Pictures do not belong in your copy. Repeat all the other data exactly.

Given material |
____
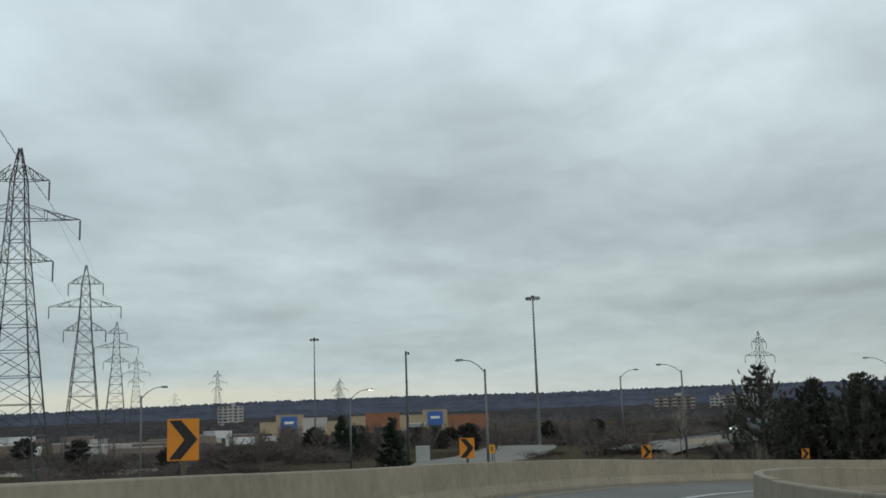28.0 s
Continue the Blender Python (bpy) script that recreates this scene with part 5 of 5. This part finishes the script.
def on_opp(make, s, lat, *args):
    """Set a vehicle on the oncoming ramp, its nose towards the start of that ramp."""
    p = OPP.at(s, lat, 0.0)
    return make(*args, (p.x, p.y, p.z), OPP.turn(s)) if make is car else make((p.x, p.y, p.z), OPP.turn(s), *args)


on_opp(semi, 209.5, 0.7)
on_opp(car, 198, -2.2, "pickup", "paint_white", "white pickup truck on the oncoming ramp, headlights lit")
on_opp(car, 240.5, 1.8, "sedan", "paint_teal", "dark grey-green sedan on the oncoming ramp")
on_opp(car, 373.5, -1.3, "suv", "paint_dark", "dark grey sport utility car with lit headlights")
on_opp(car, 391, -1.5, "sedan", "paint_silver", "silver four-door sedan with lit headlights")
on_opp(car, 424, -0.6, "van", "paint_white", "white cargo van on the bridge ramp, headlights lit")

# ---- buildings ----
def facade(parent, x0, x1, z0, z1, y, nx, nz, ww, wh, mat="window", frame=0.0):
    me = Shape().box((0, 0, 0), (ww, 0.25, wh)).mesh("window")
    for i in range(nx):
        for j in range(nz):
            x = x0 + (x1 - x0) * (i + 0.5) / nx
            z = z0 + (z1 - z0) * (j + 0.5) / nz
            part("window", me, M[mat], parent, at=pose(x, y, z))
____
Written response |
28.0 s
Continue the Blender Python (bpy) script that recreates this scene with part 5 of 5. This part finishes the script.
def on_opp(make, s, lat, *args):
    """Set a vehicle on the oncoming ramp, its nose towards the start of that ramp."""
    p = OPP.at(s, lat, 0.0)
    return make(*args, (p.x, p.y, p.z), OPP.turn(s)) if make is car else make((p.x, p.y, p.z), OPP.turn(s), *args)


on_opp(semi, 209.5, 0.7)
on_opp(car, 198, -2.2, "pickup", "paint_white", "white pickup truck on the oncoming ramp, headlights lit")
on_opp(car, 240.5, 1.8, "sedan", "paint_teal", "dark grey-green sedan on the oncoming ramp")
on_opp(car, 373.5, -1.3, "suv", "paint_dark", "dark grey sport utility car with lit headlights")
on_opp(car, 391, -1.5, "sedan", "paint_silver", "silver four-door sedan with lit headlights")
on_opp(car, 424, -0.6, "van", "paint_white", "white cargo van on the bridge ramp, headlights lit")

# ---- buildings ----
def facade(parent, x0, x1, z0, z1, y, nx, nz, ww, wh, mat="window", frame=0.0):
    me = Shape().box((0, 0, 0), (ww, 0.25, wh)).mesh("window")
    for i in range(nx):
        for j in range(nz):
            x = x0 + (x1 - x0) * (i + 0.5) / nx
            z = z0 + (z1 - z0) * (j + 0.5) / nz
            part("window", me, M[mat], parent, at=pose(x, y, z))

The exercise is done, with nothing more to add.